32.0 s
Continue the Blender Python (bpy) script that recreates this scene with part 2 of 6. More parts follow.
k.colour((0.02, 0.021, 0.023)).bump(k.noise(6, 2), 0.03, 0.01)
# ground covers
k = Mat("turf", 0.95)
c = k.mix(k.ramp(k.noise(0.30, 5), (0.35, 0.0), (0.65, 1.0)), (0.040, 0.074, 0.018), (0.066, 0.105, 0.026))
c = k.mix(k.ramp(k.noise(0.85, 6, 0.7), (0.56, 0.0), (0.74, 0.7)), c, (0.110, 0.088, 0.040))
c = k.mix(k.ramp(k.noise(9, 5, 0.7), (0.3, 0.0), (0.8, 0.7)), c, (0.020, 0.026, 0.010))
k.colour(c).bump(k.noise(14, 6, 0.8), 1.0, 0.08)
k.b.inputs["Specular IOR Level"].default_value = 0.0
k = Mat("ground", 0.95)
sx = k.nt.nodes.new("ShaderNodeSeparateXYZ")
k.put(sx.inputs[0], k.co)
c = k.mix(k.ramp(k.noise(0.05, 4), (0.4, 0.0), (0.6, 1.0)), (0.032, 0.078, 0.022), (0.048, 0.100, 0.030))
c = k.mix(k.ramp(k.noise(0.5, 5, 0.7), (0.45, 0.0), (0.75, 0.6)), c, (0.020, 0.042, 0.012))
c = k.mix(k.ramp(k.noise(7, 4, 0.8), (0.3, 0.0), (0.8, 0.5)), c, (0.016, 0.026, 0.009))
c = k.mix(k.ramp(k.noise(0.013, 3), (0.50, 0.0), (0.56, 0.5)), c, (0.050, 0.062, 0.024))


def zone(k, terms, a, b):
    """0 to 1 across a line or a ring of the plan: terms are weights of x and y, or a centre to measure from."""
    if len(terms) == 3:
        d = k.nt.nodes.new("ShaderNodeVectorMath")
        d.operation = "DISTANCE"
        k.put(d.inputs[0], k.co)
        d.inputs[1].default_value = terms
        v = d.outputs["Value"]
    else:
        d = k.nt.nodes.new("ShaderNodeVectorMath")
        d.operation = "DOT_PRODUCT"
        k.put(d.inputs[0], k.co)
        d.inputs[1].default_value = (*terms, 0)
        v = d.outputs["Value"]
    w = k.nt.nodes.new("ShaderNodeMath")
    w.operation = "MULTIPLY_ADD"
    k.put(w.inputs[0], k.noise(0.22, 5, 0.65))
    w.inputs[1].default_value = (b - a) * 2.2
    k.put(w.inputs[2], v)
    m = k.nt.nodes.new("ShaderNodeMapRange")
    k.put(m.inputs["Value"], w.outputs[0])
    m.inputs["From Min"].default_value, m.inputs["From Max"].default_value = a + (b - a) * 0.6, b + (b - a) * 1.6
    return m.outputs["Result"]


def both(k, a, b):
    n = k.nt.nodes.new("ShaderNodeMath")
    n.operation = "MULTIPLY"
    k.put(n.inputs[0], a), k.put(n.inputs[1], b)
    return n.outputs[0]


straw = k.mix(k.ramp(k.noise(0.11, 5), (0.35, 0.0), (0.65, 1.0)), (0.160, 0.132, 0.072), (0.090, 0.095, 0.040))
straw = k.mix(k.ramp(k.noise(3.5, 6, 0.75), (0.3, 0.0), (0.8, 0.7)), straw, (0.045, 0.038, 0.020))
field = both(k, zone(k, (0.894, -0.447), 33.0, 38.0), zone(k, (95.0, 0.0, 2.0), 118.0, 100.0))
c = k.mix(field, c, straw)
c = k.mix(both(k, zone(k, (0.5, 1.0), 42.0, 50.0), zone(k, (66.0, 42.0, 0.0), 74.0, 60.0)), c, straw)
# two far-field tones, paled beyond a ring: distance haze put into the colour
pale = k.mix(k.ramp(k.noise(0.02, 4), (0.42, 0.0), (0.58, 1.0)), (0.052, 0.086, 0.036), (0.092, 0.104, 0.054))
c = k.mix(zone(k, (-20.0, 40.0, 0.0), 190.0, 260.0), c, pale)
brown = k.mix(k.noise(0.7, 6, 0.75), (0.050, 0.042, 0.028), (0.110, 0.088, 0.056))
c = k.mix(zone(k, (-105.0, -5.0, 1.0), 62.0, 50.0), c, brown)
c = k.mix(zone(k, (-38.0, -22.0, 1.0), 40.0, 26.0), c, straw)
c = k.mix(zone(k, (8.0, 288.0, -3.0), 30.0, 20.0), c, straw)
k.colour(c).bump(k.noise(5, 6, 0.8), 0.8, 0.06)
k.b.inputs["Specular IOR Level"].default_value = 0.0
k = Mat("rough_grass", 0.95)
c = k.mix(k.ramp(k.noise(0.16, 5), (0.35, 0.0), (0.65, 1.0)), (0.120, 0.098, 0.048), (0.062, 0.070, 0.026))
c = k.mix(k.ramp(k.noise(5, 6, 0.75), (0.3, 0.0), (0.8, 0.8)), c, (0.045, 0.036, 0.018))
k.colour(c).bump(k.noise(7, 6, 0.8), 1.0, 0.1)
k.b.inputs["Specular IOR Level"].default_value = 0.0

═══

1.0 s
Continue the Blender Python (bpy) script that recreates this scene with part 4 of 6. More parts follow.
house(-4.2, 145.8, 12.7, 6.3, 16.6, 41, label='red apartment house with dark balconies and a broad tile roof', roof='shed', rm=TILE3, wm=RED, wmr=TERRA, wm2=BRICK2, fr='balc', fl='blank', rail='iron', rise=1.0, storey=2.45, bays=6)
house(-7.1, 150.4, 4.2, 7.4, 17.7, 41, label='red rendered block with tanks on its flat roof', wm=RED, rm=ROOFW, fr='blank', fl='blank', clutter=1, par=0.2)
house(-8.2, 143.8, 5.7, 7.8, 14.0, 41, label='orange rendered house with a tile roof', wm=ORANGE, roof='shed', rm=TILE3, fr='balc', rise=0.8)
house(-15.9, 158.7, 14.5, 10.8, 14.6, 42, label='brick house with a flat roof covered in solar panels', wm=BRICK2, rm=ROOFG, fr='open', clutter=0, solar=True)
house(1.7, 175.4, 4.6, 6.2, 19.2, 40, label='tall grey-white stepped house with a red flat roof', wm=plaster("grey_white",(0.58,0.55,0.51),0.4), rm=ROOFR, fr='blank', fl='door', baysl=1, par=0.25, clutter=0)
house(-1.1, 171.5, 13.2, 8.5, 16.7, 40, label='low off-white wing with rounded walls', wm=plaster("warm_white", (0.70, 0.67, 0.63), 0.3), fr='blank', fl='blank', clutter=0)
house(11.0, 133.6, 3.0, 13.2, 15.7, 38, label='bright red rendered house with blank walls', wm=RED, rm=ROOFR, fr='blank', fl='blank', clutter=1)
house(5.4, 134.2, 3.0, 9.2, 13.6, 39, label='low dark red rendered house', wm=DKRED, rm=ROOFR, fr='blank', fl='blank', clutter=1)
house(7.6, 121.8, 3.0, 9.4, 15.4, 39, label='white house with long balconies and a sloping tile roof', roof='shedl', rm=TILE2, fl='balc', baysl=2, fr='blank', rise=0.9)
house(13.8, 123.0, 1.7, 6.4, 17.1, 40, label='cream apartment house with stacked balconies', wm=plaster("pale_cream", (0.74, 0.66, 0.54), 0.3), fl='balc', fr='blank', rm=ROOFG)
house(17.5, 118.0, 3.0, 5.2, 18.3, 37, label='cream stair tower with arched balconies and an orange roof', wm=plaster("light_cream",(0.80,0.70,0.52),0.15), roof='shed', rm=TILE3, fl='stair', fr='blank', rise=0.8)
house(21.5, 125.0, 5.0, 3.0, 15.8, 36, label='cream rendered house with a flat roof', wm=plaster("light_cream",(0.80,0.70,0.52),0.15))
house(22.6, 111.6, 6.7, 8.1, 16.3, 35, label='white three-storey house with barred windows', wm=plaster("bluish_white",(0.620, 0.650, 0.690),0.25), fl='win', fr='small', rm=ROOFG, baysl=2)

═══

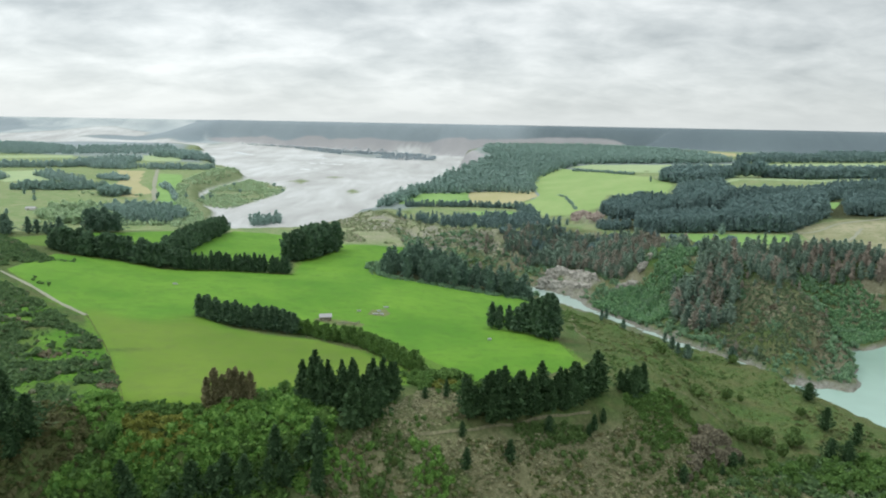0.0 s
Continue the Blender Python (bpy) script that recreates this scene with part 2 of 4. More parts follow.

═══

What you need to do —
Pick out and copy every line that contains the word "recreates".

Full solution —
Continue the Blender Python (bpy) script that recreates this scene with part 2 of 6. More parts follow.
Continue the Blender Python (bpy) script that recreates this scene with part 4 of 6. More parts follow.
Continue the Blender Python (bpy) script that recreates this scene with part 2 of 4. More parts follow.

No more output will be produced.